(Work required) Without the pictures, set down every line of the data exactly.

(Given data)
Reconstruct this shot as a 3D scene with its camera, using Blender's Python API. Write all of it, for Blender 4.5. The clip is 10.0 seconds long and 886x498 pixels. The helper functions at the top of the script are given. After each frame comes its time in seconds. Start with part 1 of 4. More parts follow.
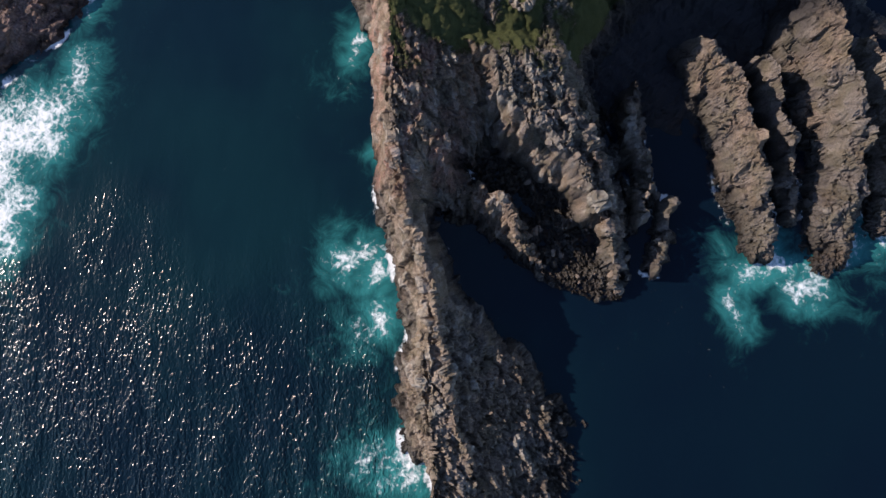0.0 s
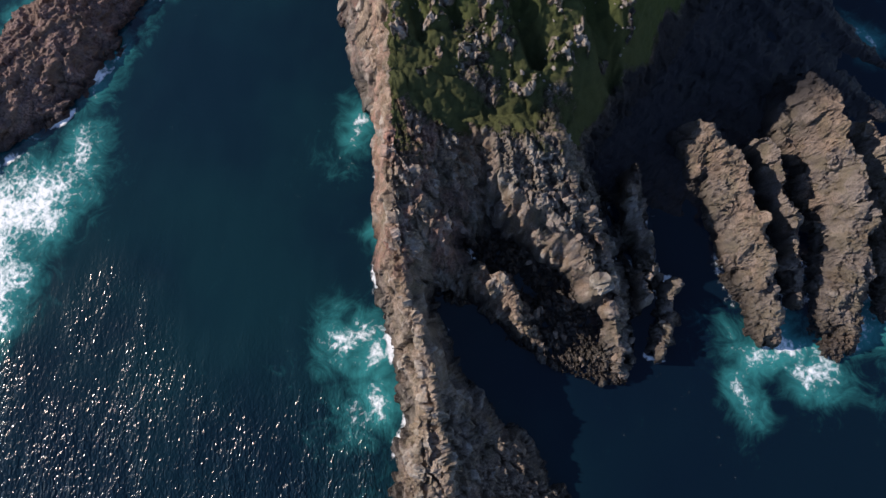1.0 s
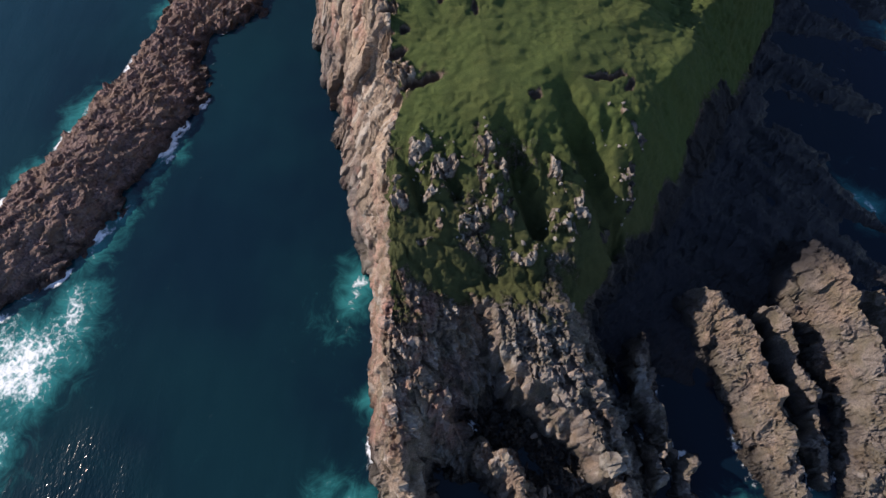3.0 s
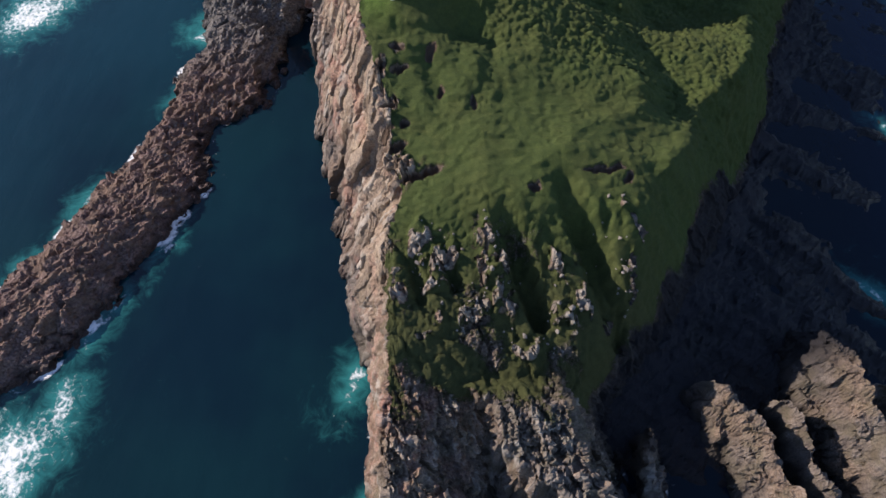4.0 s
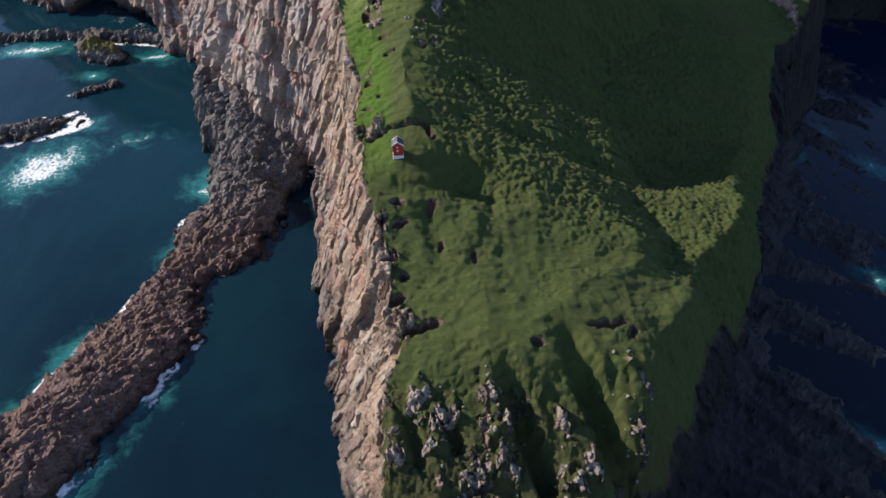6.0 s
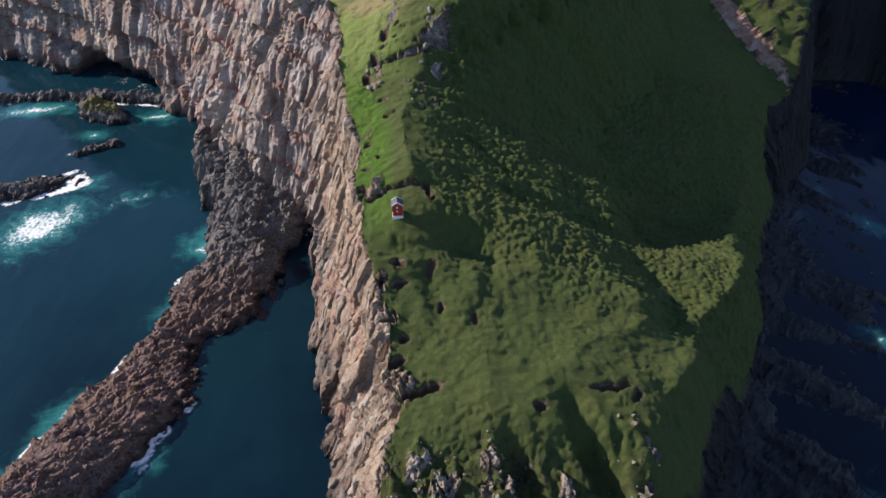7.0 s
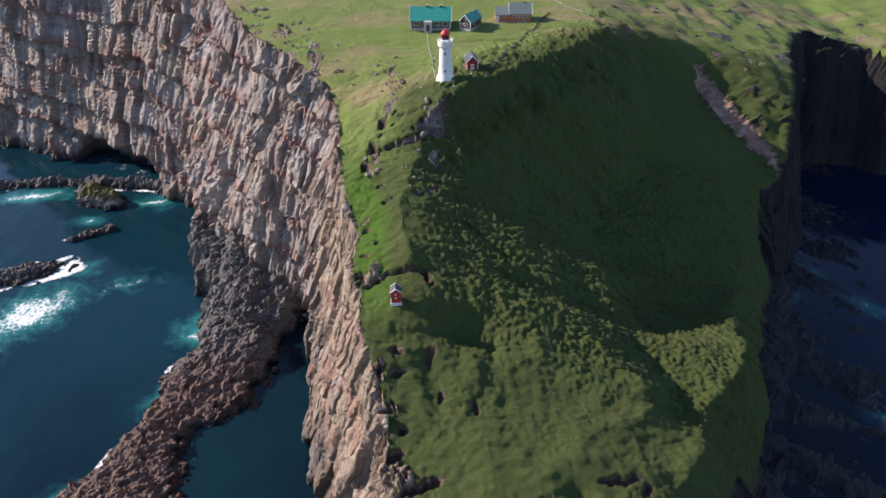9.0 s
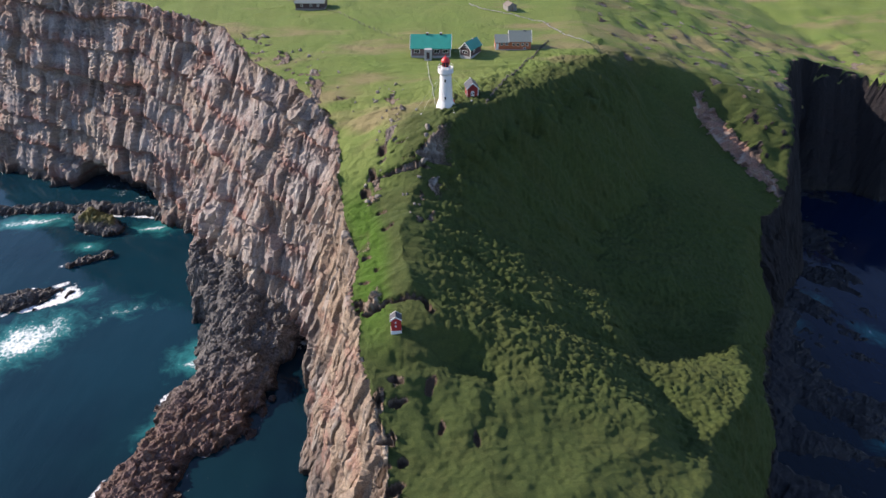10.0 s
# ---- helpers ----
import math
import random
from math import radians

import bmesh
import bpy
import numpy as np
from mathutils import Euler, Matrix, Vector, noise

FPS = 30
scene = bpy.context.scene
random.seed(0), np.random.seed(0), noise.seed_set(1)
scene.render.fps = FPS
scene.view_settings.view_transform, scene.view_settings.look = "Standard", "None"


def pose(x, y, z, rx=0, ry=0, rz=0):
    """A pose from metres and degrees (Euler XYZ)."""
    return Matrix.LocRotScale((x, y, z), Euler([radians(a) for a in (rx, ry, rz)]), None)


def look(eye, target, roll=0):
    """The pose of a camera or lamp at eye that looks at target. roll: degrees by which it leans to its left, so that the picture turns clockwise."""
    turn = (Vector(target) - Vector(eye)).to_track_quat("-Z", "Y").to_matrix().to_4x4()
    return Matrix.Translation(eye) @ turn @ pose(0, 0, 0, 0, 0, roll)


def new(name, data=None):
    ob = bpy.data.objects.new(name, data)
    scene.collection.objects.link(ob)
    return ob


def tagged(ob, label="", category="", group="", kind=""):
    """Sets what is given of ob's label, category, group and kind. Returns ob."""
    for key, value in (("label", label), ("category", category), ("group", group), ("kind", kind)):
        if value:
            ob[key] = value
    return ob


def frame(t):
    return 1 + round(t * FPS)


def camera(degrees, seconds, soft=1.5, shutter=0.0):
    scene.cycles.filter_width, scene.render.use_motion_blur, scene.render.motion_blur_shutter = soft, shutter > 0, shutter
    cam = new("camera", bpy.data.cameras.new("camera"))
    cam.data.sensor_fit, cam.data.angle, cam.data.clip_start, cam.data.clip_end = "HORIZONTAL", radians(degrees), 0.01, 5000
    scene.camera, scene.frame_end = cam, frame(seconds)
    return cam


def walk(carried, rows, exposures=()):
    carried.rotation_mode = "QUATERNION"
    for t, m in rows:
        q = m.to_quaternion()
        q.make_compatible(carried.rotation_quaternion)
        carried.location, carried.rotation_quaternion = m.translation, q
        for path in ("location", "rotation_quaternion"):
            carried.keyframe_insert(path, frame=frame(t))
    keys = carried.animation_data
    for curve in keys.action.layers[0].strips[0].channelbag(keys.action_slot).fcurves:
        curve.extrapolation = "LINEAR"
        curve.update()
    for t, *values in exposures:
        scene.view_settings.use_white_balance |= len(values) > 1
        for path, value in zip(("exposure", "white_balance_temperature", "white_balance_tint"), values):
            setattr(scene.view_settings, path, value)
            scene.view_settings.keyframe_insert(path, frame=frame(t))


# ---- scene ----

(Problem solution)
Reconstruct this shot as a 3D scene with its camera, using Blender's Python API. Write all of it, for Blender 4.5. The clip is 10.0 seconds long and 886x498 pixels. The helper functions at the top of the script are given. After each frame comes its time in seconds. Start with part 1 of 4. More parts follow.
0.0 s
1.0 s
3.0 s
4.0 s
6.0 s
7.0 s
9.0 s
10.0 s
# ---- helpers ----
import math
import random
from math import radians

import bmesh
import bpy
import numpy as np
from mathutils import Euler, Matrix, Vector, noise

FPS = 30
scene = bpy.context.scene
random.seed(0), np.random.seed(0), noise.seed_set(1)
scene.render.fps = FPS
scene.view_settings.view_transform, scene.view_settings.look = "Standard", "None"


def pose(x, y, z, rx=0, ry=0, rz=0):
    """A pose from metres and degrees (Euler XYZ)."""
    return Matrix.LocRotScale((x, y, z), Euler([radians(a) for a in (rx, ry, rz)]), None)


def look(eye, target, roll=0):
    """The pose of a camera or lamp at eye that looks at target. roll: degrees by which it leans to its left, so that the picture turns clockwise."""
    turn = (Vector(target) - Vector(eye)).to_track_quat("-Z", "Y").to_matrix().to_4x4()
    return Matrix.Translation(eye) @ turn @ pose(0, 0, 0, 0, 0, roll)


def new(name, data=None):
    ob = bpy.data.objects.new(name, data)
    scene.collection.objects.link(ob)
    return ob


def tagged(ob, label="", category="", group="", kind=""):
    """Sets what is given of ob's label, category, group and kind. Returns ob."""
    for key, value in (("label", label), ("category", category), ("group", group), ("kind", kind)):
        if value:
            ob[key] = value
    return ob


def frame(t):
    return 1 + round(t * FPS)


def camera(degrees, seconds, soft=1.5, shutter=0.0):
    scene.cycles.filter_width, scene.render.use_motion_blur, scene.render.motion_blur_shutter = soft, shutter > 0, shutter
    cam = new("camera", bpy.data.cameras.new("camera"))
    cam.data.sensor_fit, cam.data.angle, cam.data.clip_start, cam.data.clip_end = "HORIZONTAL", radians(degrees), 0.01, 5000
    scene.camera, scene.frame_end = cam, frame(seconds)
    return cam


def walk(carried, rows, exposures=()):
    carried.rotation_mode = "QUATERNION"
    for t, m in rows:
        q = m.to_quaternion()
        q.make_compatible(carried.rotation_quaternion)
        carried.location, carried.rotation_quaternion = m.translation, q
        for path in ("location", "rotation_quaternion"):
            carried.keyframe_insert(path, frame=frame(t))
    keys = carried.animation_data
    for curve in keys.action.layers[0].strips[0].channelbag(keys.action_slot).fcurves:
        curve.extrapolation = "LINEAR"
        curve.update()
    for t, *values in exposures:
        scene.view_settings.use_white_balance |= len(values) > 1
        for path, value in zip(("exposure", "white_balance_temperature", "white_balance_tint"), values):
            setattr(scene.view_settings, path, value)
            scene.view_settings.keyframe_insert(path, frame=frame(t))


# ---- scene ----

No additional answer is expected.